Problems that Plagued an Edible Marble Machine

Prolific creator [Martin Raynsford] recently created a plus-sized edible version of his laser-cut Marble Machine for a Cake International exhibit and competition; it seemed simple to do at first but had quite a few gotchas waiting, and required some clever problem-solving.

Gears are three layers, stacked and cemented with sugar glue, and coated with a hard edible shine.

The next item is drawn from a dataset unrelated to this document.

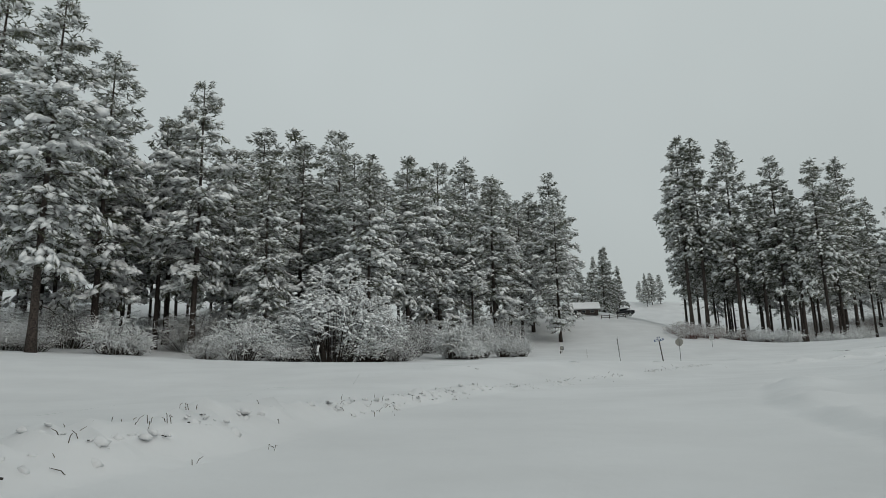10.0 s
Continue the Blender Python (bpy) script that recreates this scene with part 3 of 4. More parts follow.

The original idea was to assemble laser-cut gingerbread parts to make the machine. Gingerbread can be laser-cut quite well, and at first all seemed to be going perfectly well for [Martin]. However, after a few days the gingerbread was sagging badly. Fiddling with the recipe and the baking was to no avail, and it was clear [Martin] needed to find something other than gingerbread to work with. After experimenting, he settled on a modified sugar paste which kept its shape and dried hard enough to work with. (While appearing to stretch most people’s definition of “cake” past the breaking point, the category [Martin] entered in the competition allows it.) The parts were cut by hand using laser-cut wood parts as a guide, then finished in a food dehydrator overnight.

The next problem was how to create the large spiral which forms the main ramp. The answer was to laser-cut a custom support structure that supported the piece while it dried out, and doubled as a way to transport the piece safely. High stress points got extra layers cemented with sugar glue, and some parts were reinforced internally with strands of uncooked spaghetti. Everything was sealed with an edible shine, which [Martin] says acts as a kind of varnish for cakes. A video demonstration is embedded below.

It’s nice to see the work paid off, especially since the first version (with gingerbread) was close but ultimately proved to be a dead-end, and there were multiple other problems to overcome. We’re sure the Edible Marble Machine raised some eyebrows, though perhaps not quite as many as the also-edible-but-somewhat-bizarre Vin Diesel Ham Sandwich.

13 thoughts on “Problems that Plagued an Edible Marble Machine

  1. gumballs instead of marbles would perhaps be a nice alternative (considering you can’t eat marbles but you can eat gumbals…) Very creative cake-idea, I’m sure the creator get’s full points for originality.
    Very fun project!

  2. Hard candy rods, a true candy cane lane, would probably work here too, though you’d need significant skill or complex jigs to shape the track.
    Cast gears might work better too, with corn starch dry lube to prevent siezing.

  3. Curious if something like oatmeal or other fibers or plant matter mixed into the gingerbread would have acted similarly to fiberglass reinforcement? Or if the gingerbread just didn’t have enough overall strength and cohesion? Gingerbread tends to be solid right up until it catastrophically breaks, similar to carbon fiber. Not that fiberglass is edible but is there an edible equivalent that might work?

  4. I suspect the problem with the gingerbread is that it absorbs moisture from the air and goes soggy/saggy. Keep it perfectly dehydrated and it will probably be fine, but put it out in “normal outside air” and it’ll go soft. Same as with any sort of biscuit really.